All of the parades come from a narrative - there's a whole story behind every single parade. The Boy Explorer was about what a lonely boy does; what isolation means for an 8-year-old. How do you magnify that and how does he meet friends, and how does that brings him back into the world? Crom is about hurt. He's an older generation. He's frustrated. He came from that Pagan idea of the God of Fertility and Destruction and he's been reawakened in the 21st Century, coming through the streets of Galway and he is hurt and he is wanting to express that and get it out of his system and go, ‘Who's around me to help exorcise this and where's the cathartic energy to release it?' The Girl Inventor was all about how do we invent a new way of being? How do we conjure up the imagination to get us out of this crisis that we were in in the country when we had a lack of leadership. Why don't we build a 13-year-old girl who's an inventor and what's she going to discover? A new universe, and what's that new universe about? It's about imagination and love - because they're the things that move and make change. It always comes from a poetic space.
When I go to the team, I've written up a whole story so that when the Performance Director and all of the public are coming in to get involved in our work, they all belong to a Macnas world. They know that Crom is the head of this world and they are all these characters and extensions that exist. There's a whole story that's made and then they populate the story and they animate it and then the audience are the connectors, the vital energy. The idea is that we create this whole pop-up book and the audience are turning the page and reading it as we move down the street.
Your favourite cultural city/place in the world?
I think Berlin has a lot going for it. It's a bit of a rockin' town and I also think Valencia in Spain just kicks ass. I love Spain because they have these demented, brilliant, crazy, honky-tonk festivals all over the country where stilt walkers run down mountains and they blow up Jesus and nobody is upset, and they build fucking efigies the size of Europe and burn them with two-year-olds lighting the match. What I love about Spain is they've got this great combination of chaos and containment, religion and fire and they just seem to hodge podge it all in and just keep evolving and creating madness.
But I also look at Galway as a pioneering city. When you think about Ireland 30 or 40 years ago - there was this hive of artistic inventiveness happening on the edge of the Atlantic Ocean and you think about how that's been built up. And it hasn't even reached its potential; I feel like it could go panoramic in so many different ways. But I think we could take a leaf out of Nantes book where the Mayor of Nantes invested €9m in Royal De Luxe, which is more or less saying, ‘culture first', because culture is at the heart of everything we do. Whereas from a governmental perspective, we're still sidelining culture as a kind of lovely thing, an entertaining thing, but not understanding the power or the potential of it.
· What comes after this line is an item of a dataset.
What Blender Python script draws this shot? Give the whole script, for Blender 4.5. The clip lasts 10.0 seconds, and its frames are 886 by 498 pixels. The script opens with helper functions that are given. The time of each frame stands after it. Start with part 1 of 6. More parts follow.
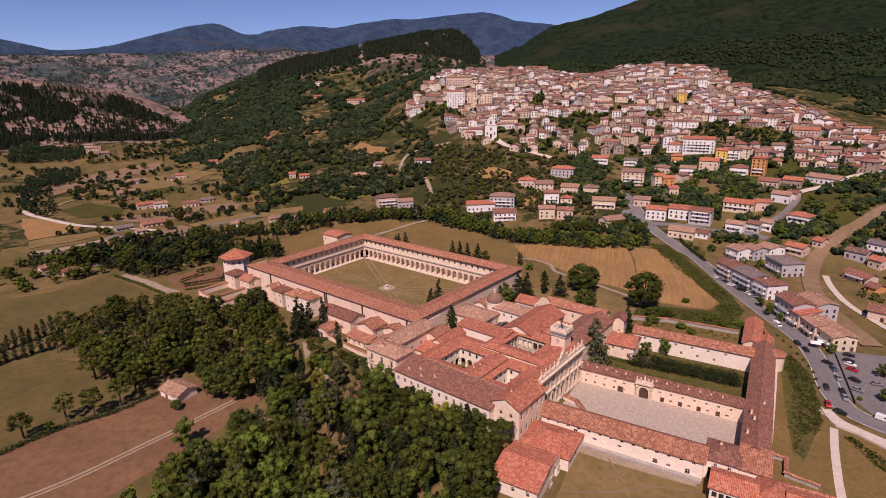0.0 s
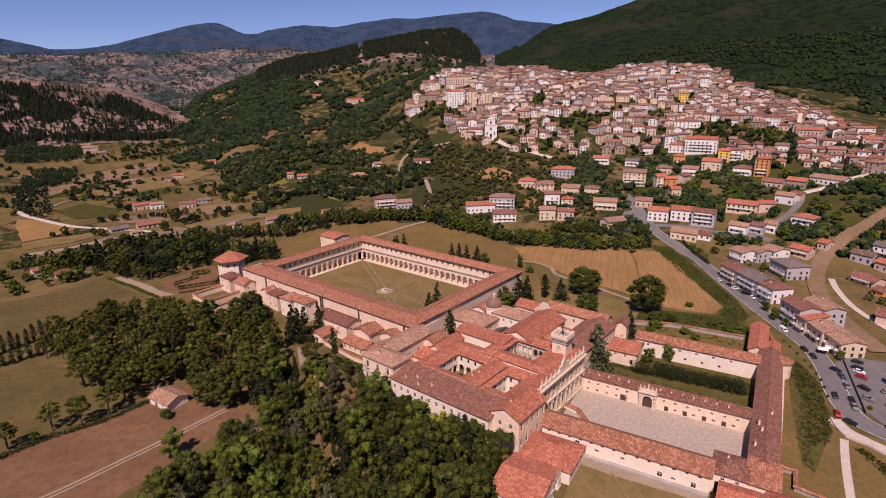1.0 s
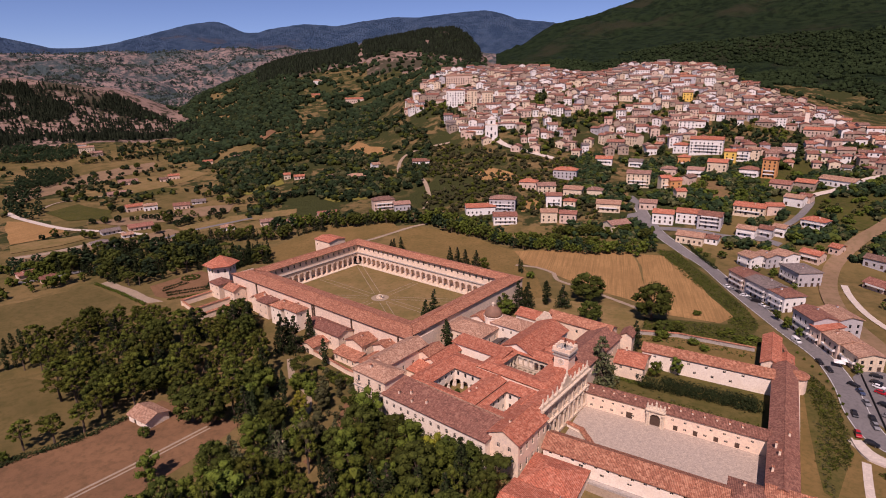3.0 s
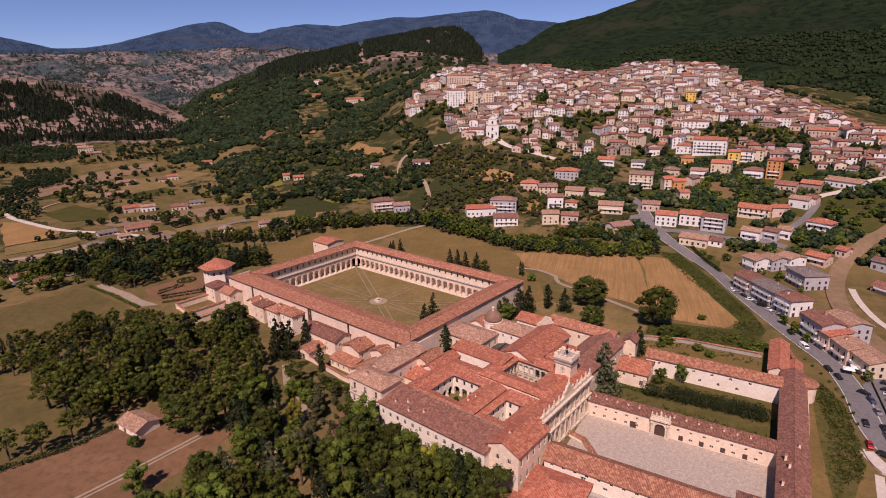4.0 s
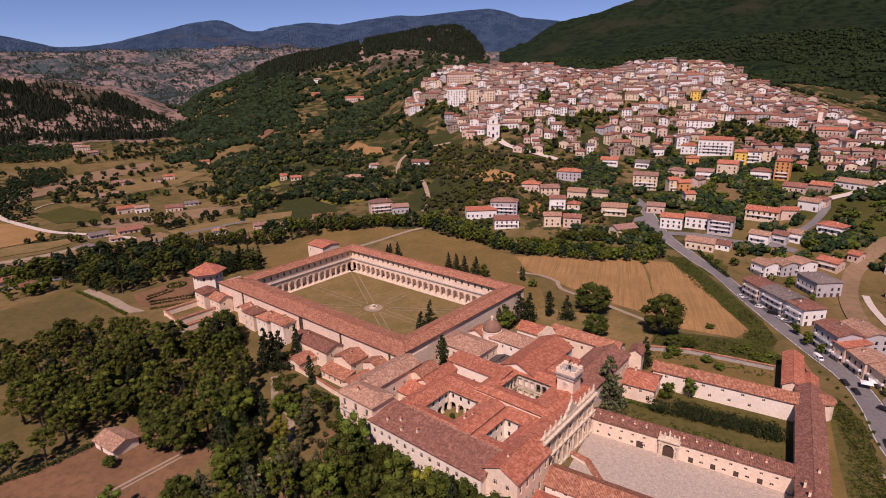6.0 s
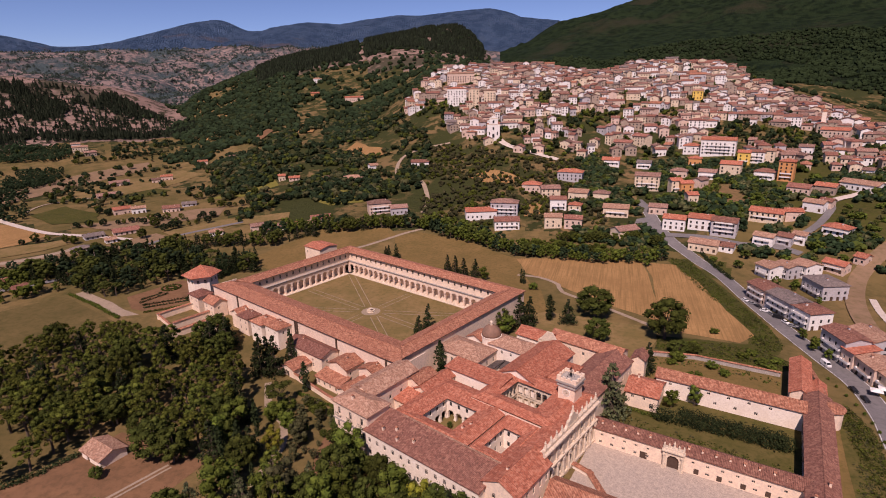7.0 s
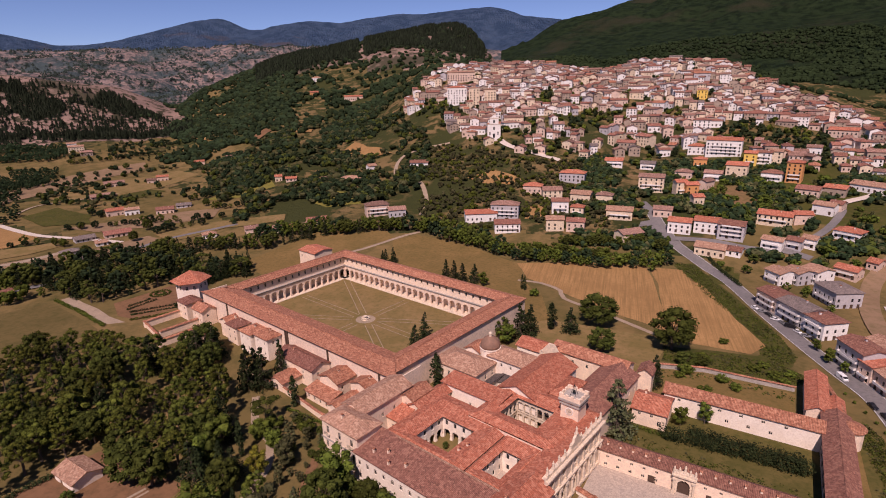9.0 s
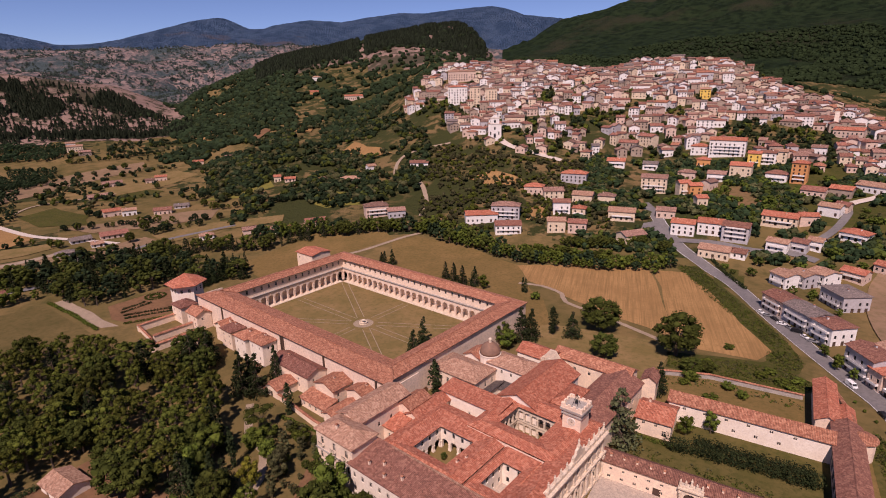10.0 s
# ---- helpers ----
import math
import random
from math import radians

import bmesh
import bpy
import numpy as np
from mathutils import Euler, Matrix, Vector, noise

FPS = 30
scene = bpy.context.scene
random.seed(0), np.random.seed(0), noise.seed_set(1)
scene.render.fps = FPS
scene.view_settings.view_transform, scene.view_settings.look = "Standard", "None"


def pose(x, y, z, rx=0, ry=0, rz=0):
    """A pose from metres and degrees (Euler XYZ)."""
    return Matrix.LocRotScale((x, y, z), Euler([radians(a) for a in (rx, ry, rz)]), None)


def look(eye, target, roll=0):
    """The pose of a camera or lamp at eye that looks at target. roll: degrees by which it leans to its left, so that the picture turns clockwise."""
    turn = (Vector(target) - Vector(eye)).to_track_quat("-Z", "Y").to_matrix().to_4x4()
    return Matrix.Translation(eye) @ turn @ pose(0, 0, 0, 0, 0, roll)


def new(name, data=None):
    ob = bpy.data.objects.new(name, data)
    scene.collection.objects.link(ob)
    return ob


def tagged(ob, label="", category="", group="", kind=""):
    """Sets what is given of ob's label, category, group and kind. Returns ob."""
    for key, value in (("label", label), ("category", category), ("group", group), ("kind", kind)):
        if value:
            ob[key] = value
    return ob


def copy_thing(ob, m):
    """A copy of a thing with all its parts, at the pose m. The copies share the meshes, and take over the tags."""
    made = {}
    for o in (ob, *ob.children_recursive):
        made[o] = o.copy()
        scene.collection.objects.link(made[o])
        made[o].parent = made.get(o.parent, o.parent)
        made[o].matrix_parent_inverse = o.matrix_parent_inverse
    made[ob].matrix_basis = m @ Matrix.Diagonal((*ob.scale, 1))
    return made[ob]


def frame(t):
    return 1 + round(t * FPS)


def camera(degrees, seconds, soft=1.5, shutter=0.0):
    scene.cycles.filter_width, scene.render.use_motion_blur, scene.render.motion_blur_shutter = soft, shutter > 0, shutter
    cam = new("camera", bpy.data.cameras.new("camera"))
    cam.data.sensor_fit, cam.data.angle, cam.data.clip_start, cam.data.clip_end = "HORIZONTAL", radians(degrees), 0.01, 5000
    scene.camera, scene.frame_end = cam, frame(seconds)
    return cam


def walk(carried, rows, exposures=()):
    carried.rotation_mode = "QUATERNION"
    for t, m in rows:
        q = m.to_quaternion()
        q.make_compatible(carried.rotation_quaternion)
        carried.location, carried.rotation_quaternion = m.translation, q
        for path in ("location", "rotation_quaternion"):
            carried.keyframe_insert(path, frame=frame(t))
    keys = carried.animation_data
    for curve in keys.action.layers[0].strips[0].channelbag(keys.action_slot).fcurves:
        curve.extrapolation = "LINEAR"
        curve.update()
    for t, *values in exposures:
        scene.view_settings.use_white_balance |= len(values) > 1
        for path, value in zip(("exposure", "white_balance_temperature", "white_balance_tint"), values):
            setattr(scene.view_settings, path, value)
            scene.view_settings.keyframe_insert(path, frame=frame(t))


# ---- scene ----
cam = camera(78.0, 10.0, soft=1.0)
PATH = [
    (0, (183.622, -238.089, 116.695), (182.624, -236.455, 116.117), -1.2),
    (0.5, (182.404, -235.12, 116.726), (181.406, -233.486, 116.147), -1.2),
    (1, (181.258, -232.153, 116.712), (180.259, -230.52, 116.132), -1.2),
    (1.5, (180.133, -229.184, 116.684), (179.133, -227.552, 116.104), -1.2),
    (2, (179.024, -226.254, 116.641), (178.024, -224.622, 116.061), -1.2),
    (2.5, (177.894, -223.359, 116.606), (176.893, -221.728, 116.024), -1.2),
    (4, (174.729, -215.022, 116.161), (173.722, -213.396, 115.579), -1.2),
    (4.5, (173.708, -212.27, 116.148), (172.699, -210.645, 115.565), -1.2),
    (5, (172.674, -209.524, 116.159), (171.663, -207.901, 115.575), -1.2),
    (5.5, (171.652, -206.789, 116.142), (170.64, -205.166, 115.556), -1.2),
    (7, (168.566, -198.626, 115.722), (167.551, -197.005, 115.135), -1.2),
    (7.5, (167.528, -195.973, 115.69), (166.512, -194.353, 115.102), -1.2),
    (8, (166.464, -193.301, 115.671), (165.447, -191.682, 115.083), -1.2),
    (8.5, (165.312, -190.604, 115.645), (164.294, -188.986, 115.056), -1.2),
    (9, (164.172, -187.998, 115.614), (163.154, -186.381, 115.024), -1.2),
    (9.5, (163.065, -185.417, 115.609), (162.045, -183.801, 115.019), -1.2),
    (10, (162.014, -182.786, 115.617), (160.993, -181.172, 115.025), -1.2),
]
walk(cam, [(t, look(eye, target, roll)) for t, eye, target, roll in PATH], [(0.0, -0.1, 7100, 37), (10.0, -0.1, 7100, 37)])

# ---- light: clear summer midday ----
SUN = Vector((0.28, -0.96, 1.28)).normalized()
world = bpy.data.worlds.new("world")
scene.world = world
world.use_nodes = True
wn = world.node_tree.nodes
sky = wn.new("ShaderNodeTexSky")
sky.sky_type = "NISHITA"
sky.sun_disc = False
sky.sun_elevation = math.asin(SUN.z)
sky.sun_rotation = math.atan2(SUN.x, SUN.y)
sky.altitude = 4000.0
sky.air_density, sky.dust_density, sky.ozone_density = 1.0, 0.0, 8.0
world.node_tree.links.new(sky.outputs[0], wn["Background"].inputs[0])
wn["Background"].inputs[1].default_value = 0.1
sun = new("sun", bpy.data.lights.new("sun", "SUN"))
sun.data.energy, sun.data.angle, sun.data.color = 5.0, radians(0.5), (1.0, 0.94, 0.85)
sun.matrix_world = look(SUN * 100, (0, 0, 0))


# ---- materials ----
def mat(name, build, rough=0.85, metal=0.0, spec=0.25):
    m = bpy.data.materials.new(name)
    m.use_nodes = True
    nt = m.node_tree
    b = nt.nodes["Principled BSDF"]
    b.inputs["Roughness"].default_value, b.inputs["Metallic"].default_value = rough, metal
    b.inputs["Specular IOR Level"].default_value = spec
    build(nt, b)
    return m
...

You get the feeling when you're in Galway that this hive of culture has been here forever, but it hasn't. So in the past 30 years, what impact has culture had on Galway as a city?
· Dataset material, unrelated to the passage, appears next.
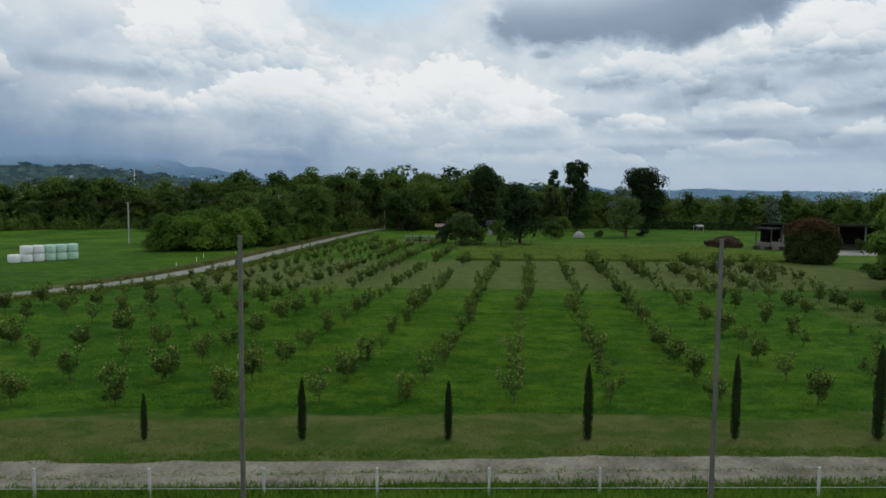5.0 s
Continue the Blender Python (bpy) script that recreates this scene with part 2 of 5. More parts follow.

I think that culture has absolutely given Galway an identity that has been recognised across the world as this innovative, exciting, amazing, beautiful, interesting city that is just populating itself with energy, diversity, newness and creativity. Thirty years ago that didn't exist, but 30 years later we have a whole new generation of artist - this hybrid, amazing, bubbling energy of youth in this city. So we need to get behind them and afford them the opportunity to get up on the platforms that we have created to evolve and develop and bring this city and its cultural story and sensibility into a new and amazing and bigger and better and wider and more chaotic and more engaged cultural city. We need to find a way to support and develop and keep these creative new amazing inventors to allow them to deliver and develop a whole new creative and artistic sensibility that will move this city forward.
So what's your vision for Galway as a cultural utopia?
I think that again, we need to readdress the balance between how we see the role of culture. It needs to be taken seriously. It is not about hotel beds, it is not about clowns getting dressed up and going out and being funny. It's about an absolute essential societal, structural, important, catalyst to basically move education, to move communities, to move politics, to move how we see and who we are into a different realm. You break culture down into its components - who doesn't like to listen to music? Look at how music has been involved in evolution and revolution. It's the same with writing, it's the same with poetry, with traditional music, it's the same with our indigenous language. These are all essential core elements to the existence of humanity. People prick up their ears and feel connected when we use creativity as a tool to explore, develop and evolve. That's obvious to me, so why that isn't taken on as a remit to develop our consciousness and possibility as a nation always amazes me. Creativity involves such a hybrid of person, of thinking, of difference, of problem solving, of trying to make some things out of nothing and trying to conjure things up to connect and communicate with people. I feel it needs to be repositioned onto the main central stage of fundamentally how we run our country, because with those kind of concepts and ideas, new industries emerge. I don't think there should be a separation between government funding and art. I think it's a no-brainer - like health and education; it's the same. Just as much as we need nurses, teachers and dentists, we need innovators and artists and creators.
What would that look like for Galway?
We could pioneer so much. We could be the city that houses a new amazing educational system where the best and the brightest are emerging from. There could be collaborations between business and arts in a way that's not just one giving money to deliver the other, but actually a symbiosis and a synchronicity and new inventions and new visions. You could look at how the demographic of the city could evolve, how geographically we could pioneer the most amazing living suburbs and scenarios for our children and our grandchildren to grow up in. The fact that people would have confidence, energy, openness, vision and innovation. It is constantly rejuvenating and reimagining how we live. I think the possibilities are endless. If you were to put culture as the main proponent to how you develop a city and society - I think it's not a ridiculous thought - it's a healthy, wonderful, amazing possibility-bubble of perpetual brilliance.